En Praga: Caja de Reclutas, febrero de 1918.
-Ya puede usted estar bien seguro de que no lo matarán ni las balas inglesas ni las francesas. No, usted no morirá de eso. ¡Vístase!
No, no me moriré de eso, reflexionó Kafka, a la par que se subía los pantalones frente al mismo espejo que guardaba en la memoria de su azogue el reflejo de otra imagen de Kafka, un año atrás. Hoy, su estado aún resultaba más lamentable. El doctor, un momento antes, auscultó su pecho y meneó la cabeza con un movimiento negativo, de una gran desesperanza ante lo inevitable, ante lo que borbollaba en sus pulmones, dentro de él, el mal que avisaba al médico, le decía: aquí dentro se cuece la muerte. Sí, durante los últimos días su pecho parecía manifestar eso a quién quisiera oírlo.

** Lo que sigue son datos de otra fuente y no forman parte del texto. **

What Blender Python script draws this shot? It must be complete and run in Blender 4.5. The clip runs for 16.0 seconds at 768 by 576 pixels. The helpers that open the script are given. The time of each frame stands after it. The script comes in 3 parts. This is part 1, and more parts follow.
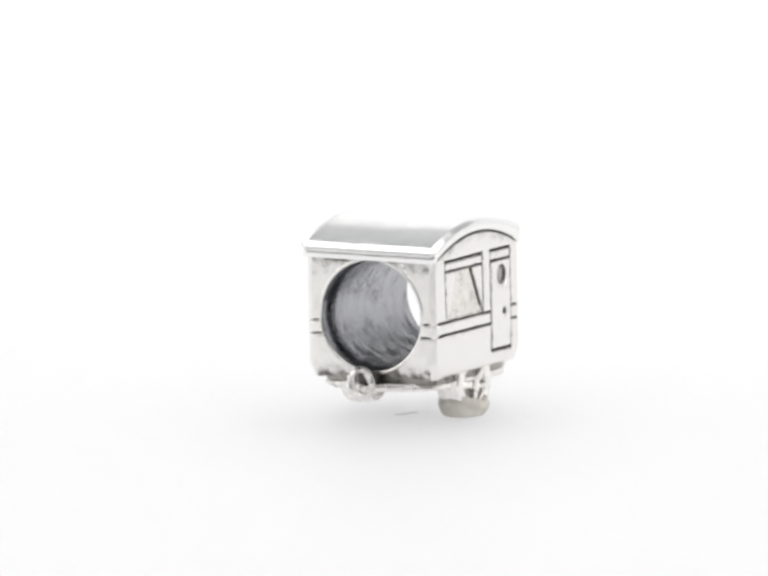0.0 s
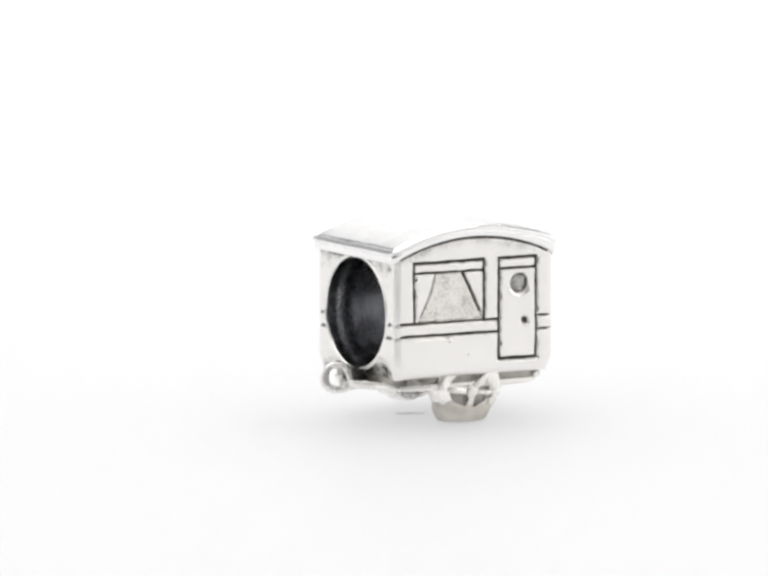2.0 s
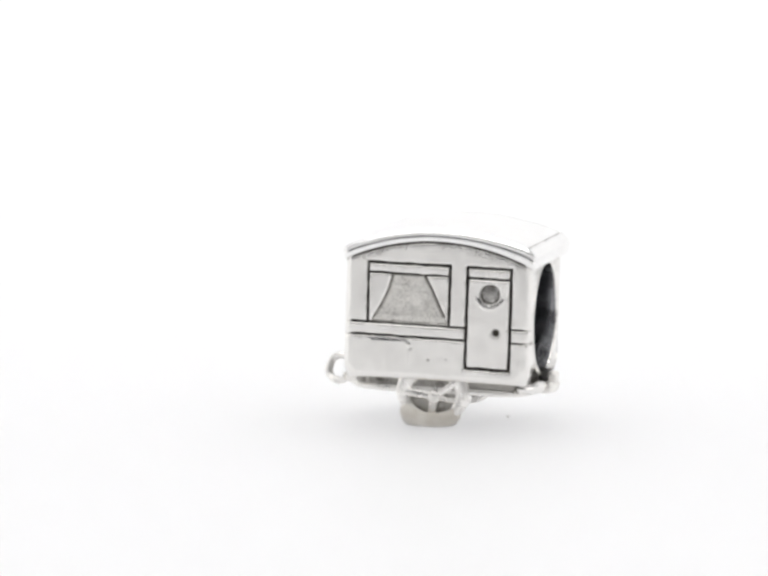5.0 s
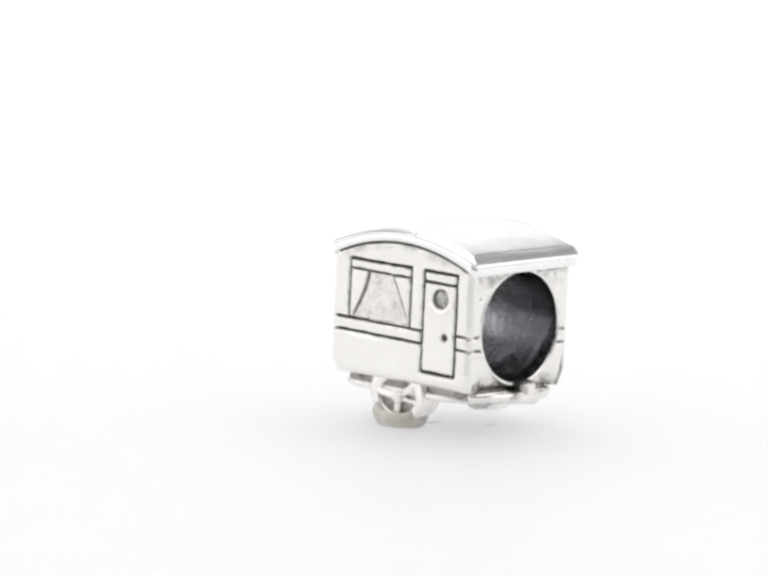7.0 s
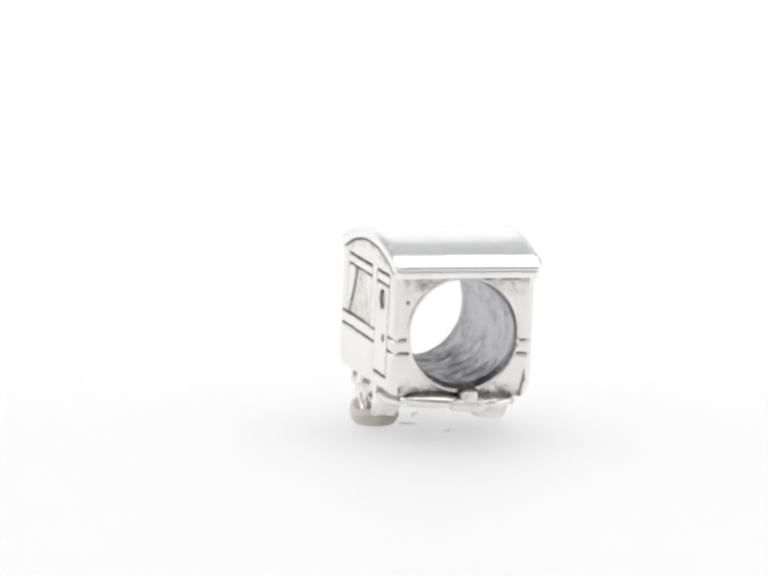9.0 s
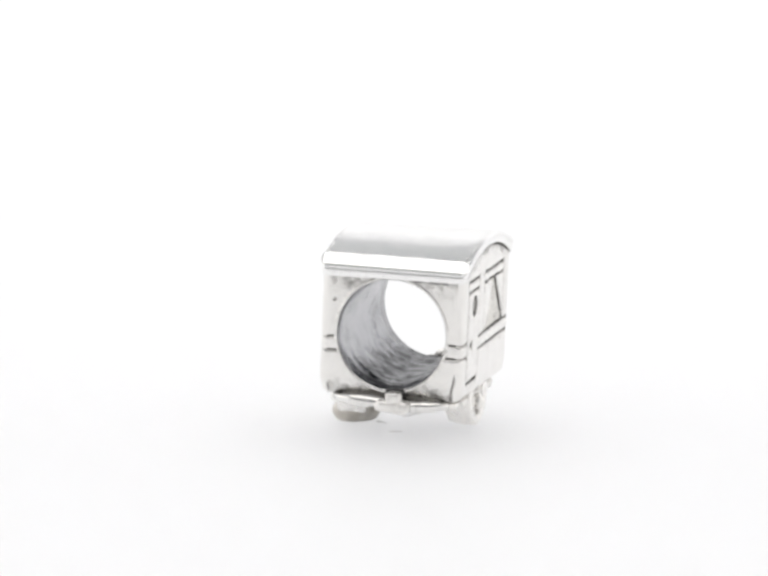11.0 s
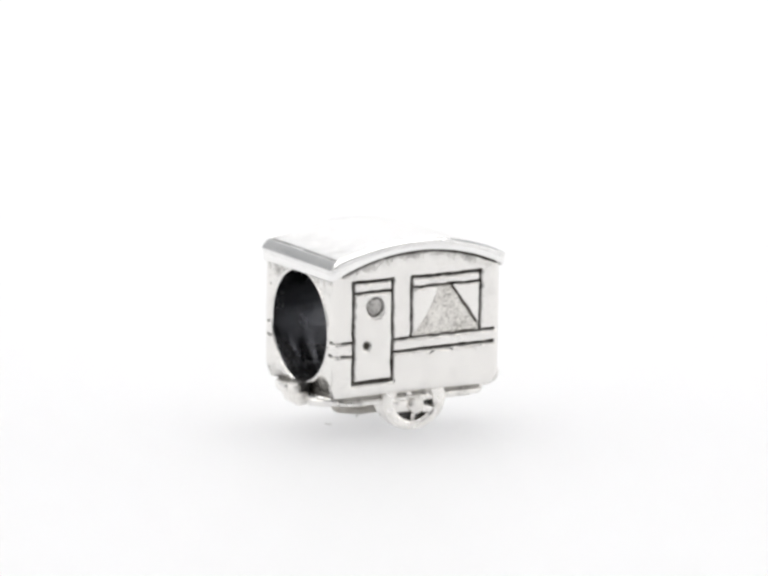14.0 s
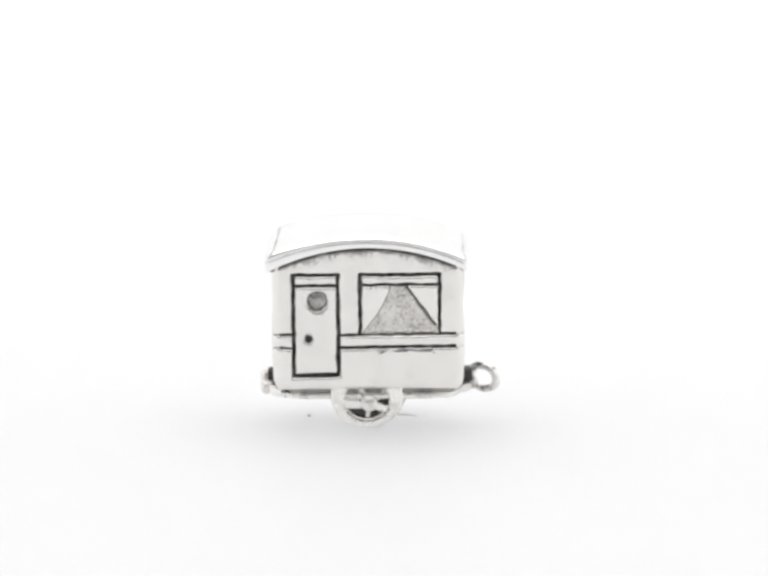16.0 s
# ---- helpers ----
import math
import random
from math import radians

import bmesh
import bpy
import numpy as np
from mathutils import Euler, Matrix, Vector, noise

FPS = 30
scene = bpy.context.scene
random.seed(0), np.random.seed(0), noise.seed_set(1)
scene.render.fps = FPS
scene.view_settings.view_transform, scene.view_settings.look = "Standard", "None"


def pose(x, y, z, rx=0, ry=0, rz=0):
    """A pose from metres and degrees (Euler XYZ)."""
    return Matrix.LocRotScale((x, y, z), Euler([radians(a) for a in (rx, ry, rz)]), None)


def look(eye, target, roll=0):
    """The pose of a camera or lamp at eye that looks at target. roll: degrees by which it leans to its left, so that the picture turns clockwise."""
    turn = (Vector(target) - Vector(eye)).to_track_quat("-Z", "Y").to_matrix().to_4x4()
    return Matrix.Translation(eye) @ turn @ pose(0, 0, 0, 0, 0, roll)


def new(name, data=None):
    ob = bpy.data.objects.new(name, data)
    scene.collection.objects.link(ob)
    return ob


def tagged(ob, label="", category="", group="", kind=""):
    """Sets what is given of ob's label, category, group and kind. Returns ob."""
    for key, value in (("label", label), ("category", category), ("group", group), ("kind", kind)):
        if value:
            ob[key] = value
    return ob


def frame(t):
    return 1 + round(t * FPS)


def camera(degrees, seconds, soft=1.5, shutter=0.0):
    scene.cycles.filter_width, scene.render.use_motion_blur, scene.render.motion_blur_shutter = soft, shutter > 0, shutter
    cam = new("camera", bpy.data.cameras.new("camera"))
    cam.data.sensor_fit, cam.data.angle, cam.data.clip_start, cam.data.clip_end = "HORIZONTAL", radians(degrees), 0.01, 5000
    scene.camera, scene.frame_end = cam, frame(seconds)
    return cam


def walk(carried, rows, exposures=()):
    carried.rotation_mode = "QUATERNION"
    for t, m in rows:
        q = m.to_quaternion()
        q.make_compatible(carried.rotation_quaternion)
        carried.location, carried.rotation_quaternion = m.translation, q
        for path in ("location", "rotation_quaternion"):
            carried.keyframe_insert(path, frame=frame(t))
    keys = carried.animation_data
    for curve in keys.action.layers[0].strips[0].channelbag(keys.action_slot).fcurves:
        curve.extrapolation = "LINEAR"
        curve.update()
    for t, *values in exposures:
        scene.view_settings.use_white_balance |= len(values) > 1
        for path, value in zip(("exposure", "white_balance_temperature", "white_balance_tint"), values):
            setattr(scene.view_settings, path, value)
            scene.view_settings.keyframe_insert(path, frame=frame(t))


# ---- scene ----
# A silver bead charm, shaped like a caravan, turns on a white table in a photo studio.
MM = 0.001

# ---- camera ----
cam = camera(5.0, 16.0, soft=3.2)
EYE = Vector((0.0, -385.518, 67.25)) * MM
AIM = EYE + Vector((-0.002916, 0.987489, -0.157658)) * 0.39
walk(cam, [(0.0, look(EYE, AIM, 0.4425)), (16.0, look(EYE, AIM, 0.4425))], exposures=[(0.0, -0.315), (16.0, -0.315)])

# ---- light ----
world = bpy.data.worlds.new("studio")
scene.world = world
world.use_nodes = True
world.node_tree.nodes["Background"].inputs["Color"].default_value = (0.985, 0.99, 1.0, 1)
world.node_tree.nodes["Background"].inputs["Strength"].default_value = 0.645


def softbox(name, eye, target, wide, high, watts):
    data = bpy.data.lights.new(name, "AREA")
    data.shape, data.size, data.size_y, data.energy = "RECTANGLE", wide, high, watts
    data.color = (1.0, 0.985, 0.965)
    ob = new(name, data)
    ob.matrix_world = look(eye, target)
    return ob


softbox("softbox_top", (0.0, -0.10, 0.64), (0, -0.0999, 0), 0.95, 0.72, 2.95)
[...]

-No, no moriré de un disparo, ni de un obús en el Frente -masculló mientras tomaba su sombrero y salía de la consulta. La nevada le recibió en la calle y una punzada atravesó sus costillas-: Tal vez eso sería lo más conveniente o, al menos, lo mejor –añadió en voz baja.
Kafka sabía que, en los mismos instantes de su incapacidad declarada, acorazados de la Entente, de la Alianza, o de un grupo de naciones, cuales fueran, eso no importaba ya, hostigan una indefensa playita en cualquier indefenso lugar; de igual manera, la maldita enfermedad rendiría por bloqueo su desabrigado organismo y, con ello, firmaría el armisticio de su Gran Guerra.
Un tranvía funerario, repleto con tres ataúdes de tres hermanos que recibieron tres balazos en sus tres corazones, avanzó delante de Kafka, dobló la esquina y tomó dirección al cementerio, donde aguardaban tres túmulos a cielo abierto que, poco a poco, vacíos de esperanza, se colmarían de nieve.